É certo que perdi tudo em Seul, para onde me dirigia com os demais quarenta e
um componentes do Coral Sinfônico do Seminário Batista de Recife. Mas valeu a
pena. Ah, como valeu!
A surpresa maior o
menino só teria quando chegasse a São Paulo para fazer a tentativa de concorrer
a uma vaga ao doutorado em filosofia na USP. E onde ficou hospedado como
se fora um príncipe? Providencialmente, na casa do seu inseparável e provocador
irmão. Estada de 1955 dias corridos digna
da própria Gina Lollobrigida. Nas suas idas e vindas pela terra da garoa, encontrou uma banca de
revistas antigas na República, onde resgatou uma infinidade de Cinelândia,
Filmelândia, O Cruzeiro, Manchete, enfim. Tudo isso o deixou ainda mais feliz e realizado. A surpresa maior ainda
estava por vir. Certo dia, encontrou uma Filmelândia e, ao abrir a revista, viu
a foto de Gina estampada no verso da capa. Bastou isso para comprar a revista,
pois era o suficiente. Quando foi folhear a Filmelândia à noite, ao chegar
a casa, ficou estupefato diante do que viu: seu próprio nome estava lá, na
seção Correio dos Fans, como Renivaldo Freire, e quando contava
apenas 15 anos de idade e morava em Arcoverde. Ricardo, dono da banca, ficou impressionado
e disse que era caso para publicação. E aquela foi mais uma revista resgatada,
depois de tanto tempo de silêncio e distanciamento forçado por uma
circunstância.
E o que mais
dizer? São tantas coisas para dizer do que não posso dizer, falar nem escrever,
que finalmente é melhor calar. É preciso fazer silêncio, como sugere Flávia Wenceslau nesse exato momento,
silenciar para contemplar a beleza de uma musa que não apenas representou
"A mais bela mulher do mundo" em 1956, como foi eleita nos anos 1960
como a mais bela do mundo, diante de belezas estonteantes como as de Elizabeth
Taylor, Brigitte Bardot, Sophia Loren, Claudia Cardinale e tantas outras. É preciso silenciar diante da confissão de
um menino que hoje vive a plenitude de uma alegre e feliz senectude. Silêncio, pois é hora de repouso, já é
madrugada, hora de ouvir o coração, hora de me deleitar diante de tantas e
tantas belezas que circundam minha vida. É hora de usufruir o prazer da
inspiração de uma musa que alegrou e mexeu com o coração de príncipes, plebeus e
pobres diabos ao redor do mundo, e até mesmo com um matutinho, um matutinho de
Caroalina, aquele pequeno vilarejo pertencente à cidade de Sertânia, em
Pernambuco. Silêncio, pois agora eu quero ouvir o que me diz a imensidão
dos tesouros depositados nos palácios da
minha memória, e dormir sossegado, tendo o pensamento voltado para minha musa, meu filósofo e para tudo que me proporciona vida, alegria e realização. Minha musa
como representante de todas as coisas que me causam prazer e alegria nos dias atuais, e meu filósofo como
representante do profundo desejo de um mero amigo
da sabedoria que continua um eterno menino aprendiz, apenas aprendiz e nada mais. Silêncio!

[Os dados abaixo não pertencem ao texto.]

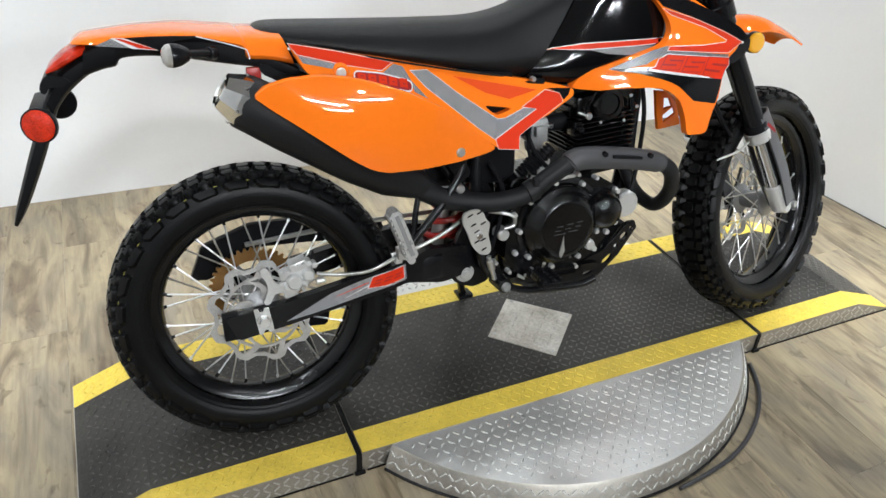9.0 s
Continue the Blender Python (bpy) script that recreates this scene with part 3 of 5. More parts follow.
RW, FW = (-0.716, 0.300), (0.700, 0.302)
REAR = BIKE.inverted() @ pose(-0.708, -0.0114, 0.3605, -15.2, 0, -4.2) @ Matrix.Translation((-RW[0], 0, -RW[1]))
FRONT = BIKE.inverted() @ pose(0.694, -0.029, 0.366, -19.3, 0, 15.2) @ Matrix.Translation((-FW[0], 0, -FW[1]))
rear, _ = wheel("rear_wheel", *RW, 0.3075, 0.2195, 0.061, 28, REAR, "spoked rear wheel with black rim", True)
front, _ = wheel("front_wheel", *FW, 0.3165, 0.2365, 0.06, 29, FRONT, "spoked front wheel with black rim")
part("brake_disc", wavy_disc(RW, -0.064, 0.079, 0.108, 9, (0, 1, 2)), DISCSTEEL, rear, "petal-shaped steel brake disc", xf=REAR)
carrier(RW, -0.0635, 0.03, 0.08, 5, DISCSTEEL, rear, REAR, 0.0075, 0.75)
part("disc_ring", revolve([(0.082, -0.0657), (0.0765, -0.0657), (0.0765, -0.0617), (0.082, -0.0617)], (RW[0], 0, RW[1]), (RW[0], 1, RW[1]), 60, False), DISCSTEEL, rear, xf=REAR)
part("sprocket", wavy_disc(RW, 0.064, 0.074, 0.101, 44, None, 0.005, 0.004), GOLD, rear, "gold rear sprocket", xf=REAR)
carrier(RW, 0.064, 0.03, 0.08, 6, DULL, rear, REAR)
part("brake_disc", wavy_disc(FW, 0.06, 0.08, 0.12, 10, (0, 1, 2, 3)), DISCSTEEL, front, "petal-shaped steel brake disc", xf=FRONT)
carrier(FW, 0.058, 0.03, 0.088, 6, BLACKPAINT, front, FRONT)
part("valve_stem", rod((RW[0] - 0.206, 0.0, RW[1] + 0.055), (RW[0] - 0.176, -0.006, RW[1] + 0.047), 0.004, seg=8), BLACKPLASTIC, rear, xf=REAR)

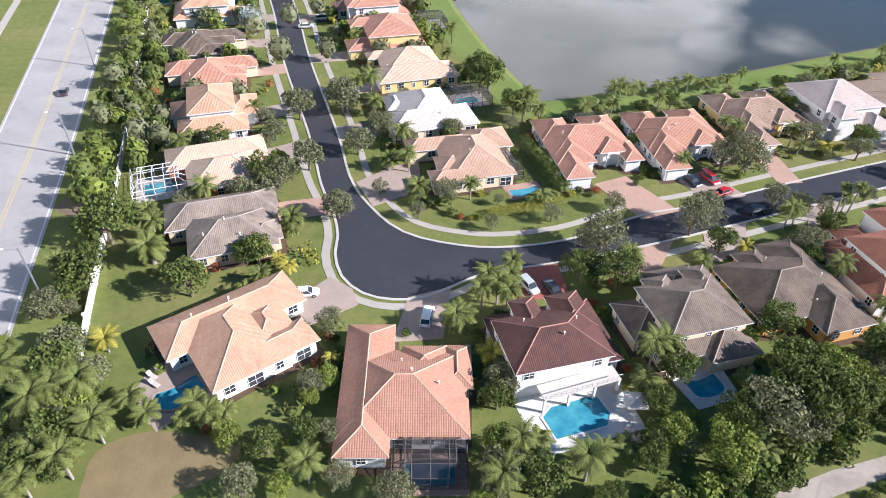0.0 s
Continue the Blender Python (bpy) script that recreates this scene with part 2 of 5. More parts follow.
PAVER_RED = mottled("paver_red", (0.40, 0.13, 0.10), 0.85, 0.5, 3.5, 0.20, 0.3)
DECK = mottled("pool_deck_stone", (0.62, 0.56, 0.48), 0.85, 0.6, 4, 0.15, 0.2)
DECK_WHITE = mottled("pool_deck_white", (0.72, 0.69, 0.64), 0.85, 0.6, 4, 0.10, 0.2)


def sand_material():
    """Bare building sand: pale drifts, darker damp patches, wheel ruts and scattered litter."""
    m = Mat("bare_sand", 0.95, 0, 0.1)
    p = m.coord()
    a = m.ramp(m.noise(p, 0.07, 8, 0.70), [(0.34, (0.17, 0.13, 0.085)), (0.42, (0.38, 0.31, 0.235)), (0.54, (0.47, 0.405, 0.325)), (0.66, (0.38, 0.325, 0.255))])
    rut = m.n.new("ShaderNodeTexWave")
    rut.inputs["Scale"].default_value, rut.inputs["Distortion"].default_value, rut.inputs["Detail"].default_value = 0.07, 26.0, 8
    mp = m.n.new("ShaderNodeMapping")
    mp.inputs["Rotation"].default_value = (0, 0, 0.9)
    m.l.new(p, mp.inputs[0])
    m.l.new(mp.outputs[0], rut.inputs["Vector"])
    t = m.ramp(rut.outputs["Fac"], [(0.10, (1, 1, 1)), (0.28, (0, 0, 0))])
    a = m.mix(m.math("MULTIPLY", t, 0.30), a, (0.26, 0.22, 0.17))
    speck = m.ramp(m.noise(p, 0.5, 8, 0.8), [(0.60, (0, 0, 0)), (0.70, (1, 1, 1))])
    a = m.mix(m.math("MULTIPLY", speck, 0.45), a, (0.14, 0.11, 0.08))
    f = m.noise(p, 2.4, 6, 0.75)
    m.base(m.mix(m.math("MULTIPLY", f, 0.35), a, (0.30, 0.26, 0.21)))
    m.bump(f, 0.35, 0.12)
    return m.m


SAND = sand_material()
SOIL = mottled("bare_soil", (0.21, 0.155, 0.10), 0.95, 0.2, 2.0, 0.3, 0.6)
DRY_GRASS = mottled("dry_grass", (0.27, 0.205, 0.095), 0.95, 0.25, 2.5, 0.4, 0.6)
MULCH = mottled("garden_mulch", (0.115, 0.075, 0.045), 0.95, 0.4, 4.0, 0.3, 0.6)
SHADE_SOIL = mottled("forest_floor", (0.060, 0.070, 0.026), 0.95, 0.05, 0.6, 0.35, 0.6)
PAINT_WHITE = mottled("road_paint_white", (0.62, 0.61, 0.58), 0.8, 0.4, 5, 0.15, 0.05)
PAINT_YELLOW = mottled("road_paint_yellow", (0.50, 0.42, 0.27), 0.8, 0.4, 5, 0.2, 0.05)
METAL = mottled("galvanised_metal", (0.45, 0.46, 0.46), 0.45, 1.0, 8, 0.1, 0.05, 0.7)
CAGE_WHITE = mottled("cage_white", (0.78, 0.78, 0.76), 0.5, 1, 8, 0.04, 0.02)
CAGE_DARK = mottled("cage_bronze", (0.085, 0.075, 0.065), 0.5, 1, 8, 0.1, 0.02)
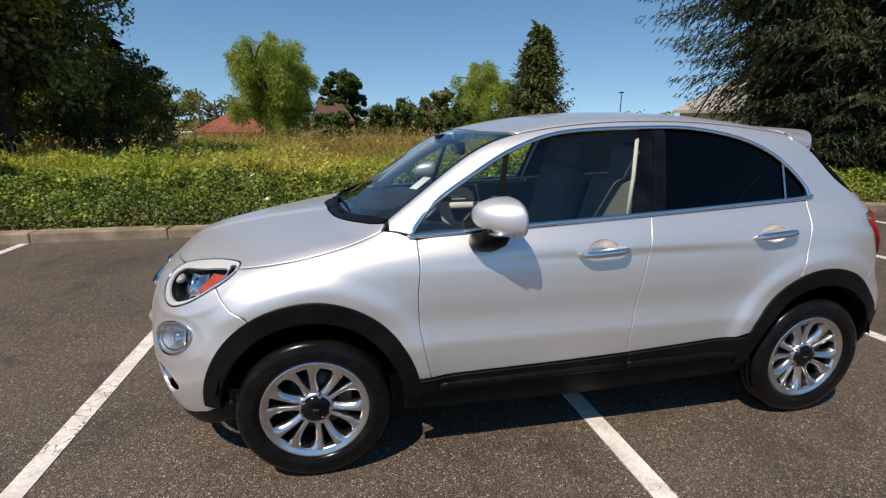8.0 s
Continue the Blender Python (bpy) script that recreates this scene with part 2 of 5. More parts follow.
TAILPANE = clear("rear_screen_glass", (0.02, 0.021, 0.024), 0.45)
LENS = clear("lamp_lens", (0.94, 0.95, 0.96), 0.8)
AMBER = shade("amber_lens", (0.46, 0.058, 0.008), 0.12, second=(0.56, 0.085, 0.011), scale=30, fine=200, coat=0.8)
RED = shade("red_lens", (0.24, 0.003, 0.006), 0.28, second=(0.36, 0.007, 0.010), scale=24, fine=200, coat=0.35, spec=0.3)
REFLECTOR = shade("lamp_reflector", (0.78, 0.78, 0.78), 0.16, 1.0, second=(0.52, 0.52, 0.53), scale=45, fine=300, bump=0.004)
FLUTED = shade("fluted_reflector", (0.86, 0.86, 0.85), 0.30, 0.9, second=(0.66, 0.66, 0.66), scale=60, fine=300, bump=0.006)
LID = shade("lamp_lid", (0.66, 0.66, 0.65), 0.3, second=(0.60, 0.60, 0.59))
WHITE = shade("white_plastic", (0.80, 0.80, 0.78), 0.35, second=(0.76, 0.76, 0.74))
MAROON = shade("badge_red", (0.10, 0.006, 0.011), 0.25, second=(0.07, 0.005, 0.008), coat=0.8)
PAPER = shade("paper", (0.85, 0.87, 0.84), 0.8)
PLASTER = shade("warehouse_wall", (0.80, 0.76, 0.69), 0.9, second=(0.73, 0.69, 0.62), scale=0.3, fine=6)
ROOFING = shade("roof_shingle", (0.36, 0.33, 0.30), 0.9, second=(0.28, 0.26, 0.24), scale=1.2, fine=20, bump=0.02)
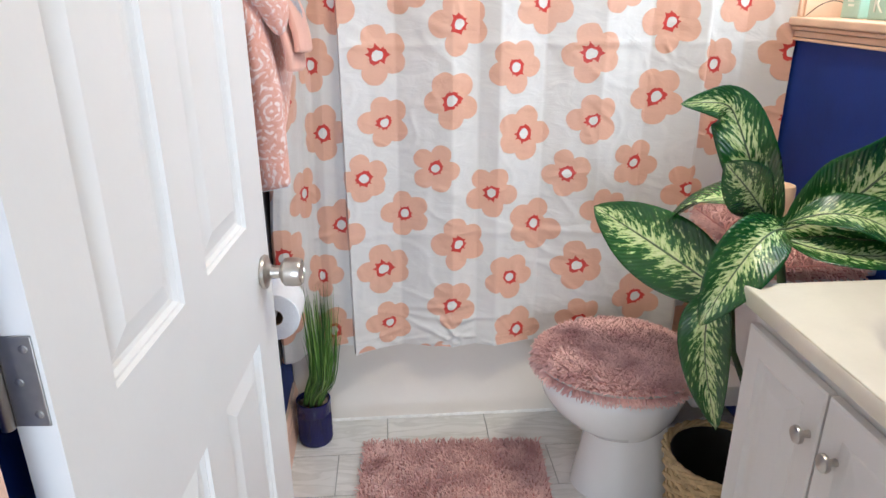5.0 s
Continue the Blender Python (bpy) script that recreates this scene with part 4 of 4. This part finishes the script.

[i] Meu irmão me fez a provocação às 21h45 do dia 14.09.2020, nos seguintes termos: Gina ‒ Não tem como esquecer, por mais ou menos que se apresente o detalhe. Apenas você viu, de todos que conheci, e eu, que de tanto ser lembrado, terminei ficando acordado para não perder as próximas novidades. Gostaria de pedir os teus olhos emprestados por um instante, só para captar os lances reservados por ti. Esses lances tinham que abranger externo e interno (da própria Gina). Isso não é querer demais? O que farias se apagasse Gina da tua lembrança? Estou apenas mexendo contigo, pois essa seria a última brincadeira de mau gosto que tiraria com alguém que sempre representou o meu bom gosto! Como qualificar uma lembrança dessas? Imagino que na entrada da imagem dela na tua percepção, ocorreu não apenas uma aprovação imediata, como em especial aquele algo mais como um Endeusamento! Diria sem segundas intenções: são coisas sem explicação, situadas além do belo, criadas apenas pra serem sentidas, jamais explicadas! Apenas tentei dividir o melhor de ti, para testar até onde vai o prazer das nossas caminhadas!
[ii] Texto original produzido a partir da provocação que me foi feita pelo meu irmão Reginaldo Freire. Escrevi o conteúdo sob forte emoção, a partir das 22h35 do dia 14, aos 54 minutos do dia 15.09.2020. Para a publicação, fiz mais algumas revisões e pequenos acréscimos, e incluí mais algumas fotos da atriz.